## start

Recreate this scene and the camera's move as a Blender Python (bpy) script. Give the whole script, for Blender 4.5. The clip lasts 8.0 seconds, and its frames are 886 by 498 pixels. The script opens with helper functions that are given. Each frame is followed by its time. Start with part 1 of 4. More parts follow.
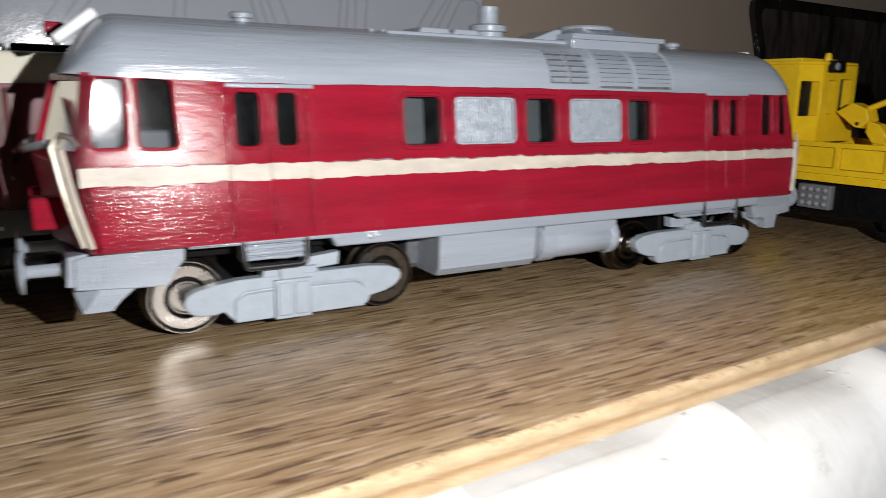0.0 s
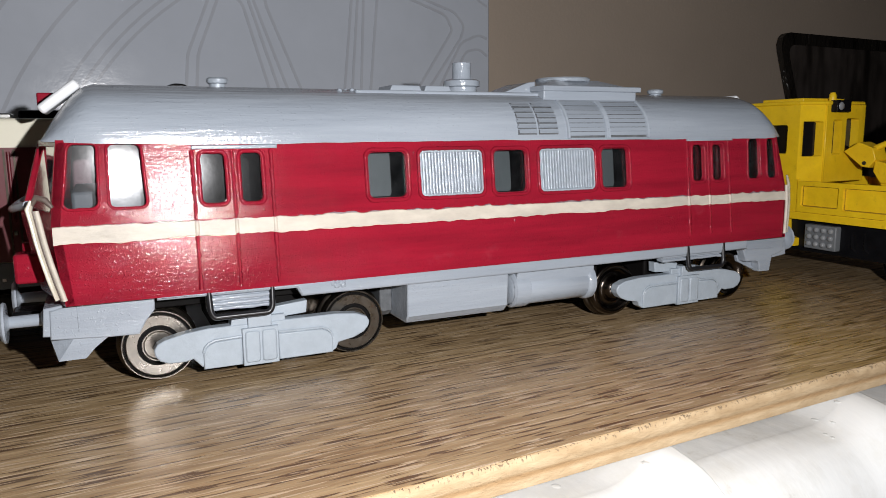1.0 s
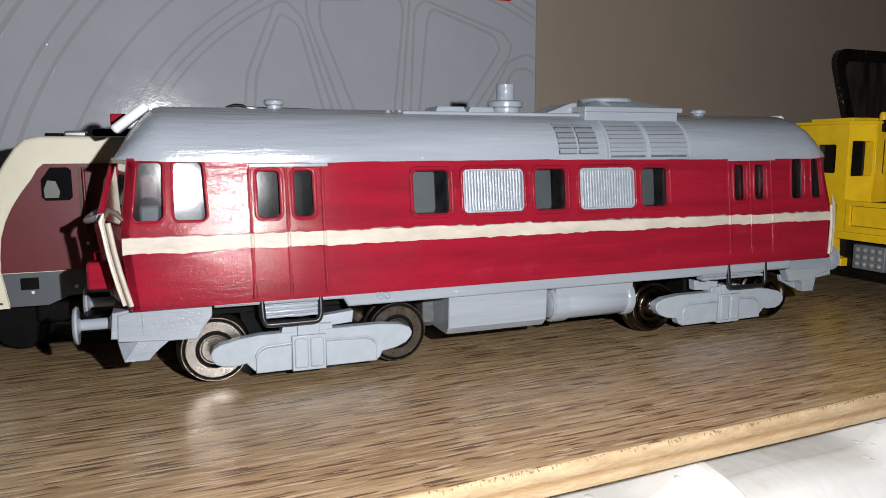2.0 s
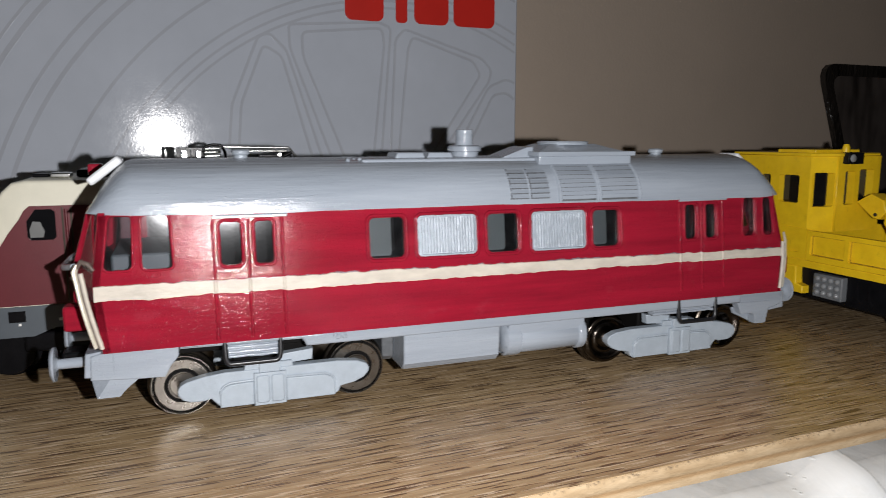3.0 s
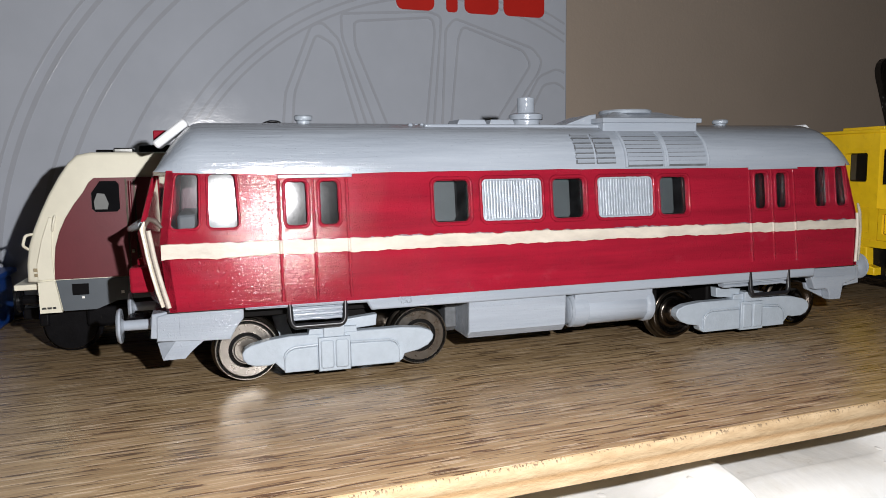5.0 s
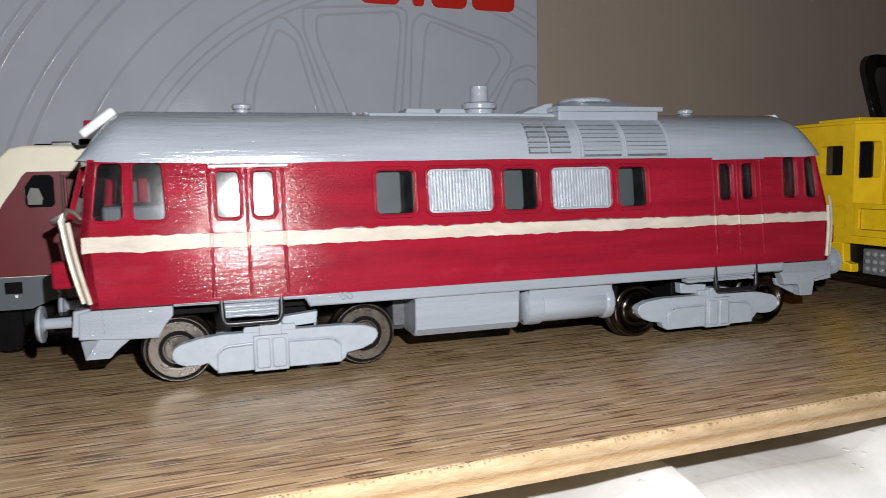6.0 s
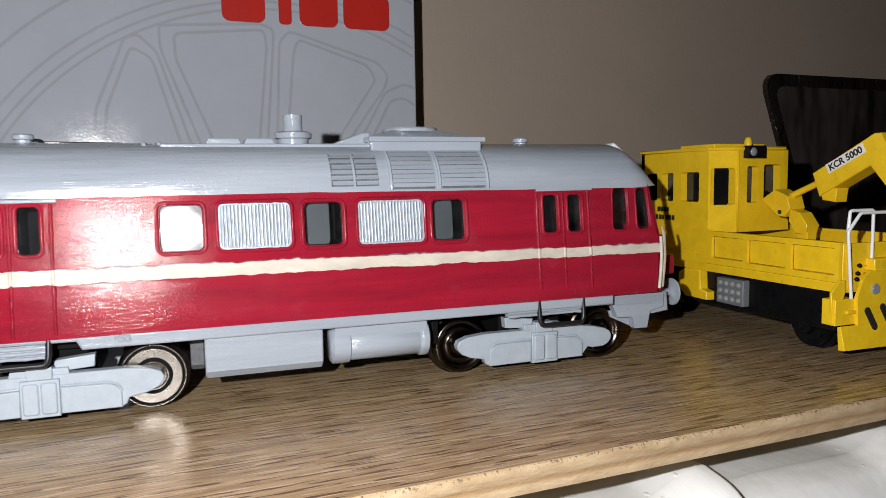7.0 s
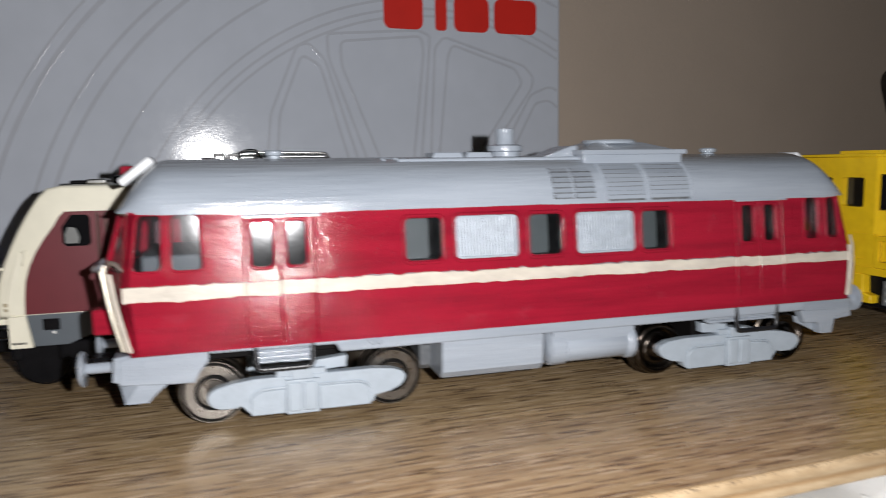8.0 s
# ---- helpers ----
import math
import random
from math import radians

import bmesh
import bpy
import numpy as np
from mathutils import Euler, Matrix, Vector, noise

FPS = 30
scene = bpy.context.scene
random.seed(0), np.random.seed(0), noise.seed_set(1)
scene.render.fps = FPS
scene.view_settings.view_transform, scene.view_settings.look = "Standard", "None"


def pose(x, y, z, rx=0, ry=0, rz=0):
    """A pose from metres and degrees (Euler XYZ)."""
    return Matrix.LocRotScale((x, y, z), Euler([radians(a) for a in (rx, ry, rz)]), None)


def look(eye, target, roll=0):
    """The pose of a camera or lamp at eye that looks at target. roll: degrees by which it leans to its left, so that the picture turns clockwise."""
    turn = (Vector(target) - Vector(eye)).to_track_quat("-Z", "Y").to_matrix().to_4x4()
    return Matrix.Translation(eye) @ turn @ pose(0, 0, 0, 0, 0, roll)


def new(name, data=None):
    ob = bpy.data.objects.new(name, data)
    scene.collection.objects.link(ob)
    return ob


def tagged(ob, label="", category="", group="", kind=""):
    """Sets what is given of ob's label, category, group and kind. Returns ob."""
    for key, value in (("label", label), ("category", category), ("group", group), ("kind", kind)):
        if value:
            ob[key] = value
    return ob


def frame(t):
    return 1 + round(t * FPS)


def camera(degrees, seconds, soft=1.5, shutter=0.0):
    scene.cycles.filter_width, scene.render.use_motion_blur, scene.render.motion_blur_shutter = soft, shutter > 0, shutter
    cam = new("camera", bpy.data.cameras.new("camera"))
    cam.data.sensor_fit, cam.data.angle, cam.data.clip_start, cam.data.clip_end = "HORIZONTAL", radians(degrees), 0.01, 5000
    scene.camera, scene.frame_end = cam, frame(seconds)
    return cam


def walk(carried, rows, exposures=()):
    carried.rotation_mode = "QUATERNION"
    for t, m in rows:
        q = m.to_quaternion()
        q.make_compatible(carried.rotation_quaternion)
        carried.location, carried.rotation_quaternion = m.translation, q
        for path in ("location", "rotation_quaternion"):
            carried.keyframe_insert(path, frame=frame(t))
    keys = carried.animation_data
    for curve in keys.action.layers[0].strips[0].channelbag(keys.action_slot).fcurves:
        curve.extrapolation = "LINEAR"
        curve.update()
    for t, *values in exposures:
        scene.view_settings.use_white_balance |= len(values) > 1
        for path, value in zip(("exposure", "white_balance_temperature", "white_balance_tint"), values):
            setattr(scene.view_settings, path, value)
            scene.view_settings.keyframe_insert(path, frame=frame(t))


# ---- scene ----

## end

*INSTRUCTIONS TO FOLLOW*.
Find the line containing "for curve in" in the material above. Print it and every line after it through the end, exactly and only those.

*WORKED ANSWER*.
    for curve in keys.action.layers[0].strips[0].channelbag(keys.action_slot).fcurves:
        curve.extrapolation = "LINEAR"
        curve.update()
    for t, *values in exposures:
        scene.view_settings.use_white_balance |= len(values) > 1
        for path, value in zip(("exposure", "white_balance_temperature", "white_balance_tint"), values):
            setattr(scene.view_settings, path, value)
            scene.view_settings.keyframe_insert(path, frame=frame(t))


# ---- scene ----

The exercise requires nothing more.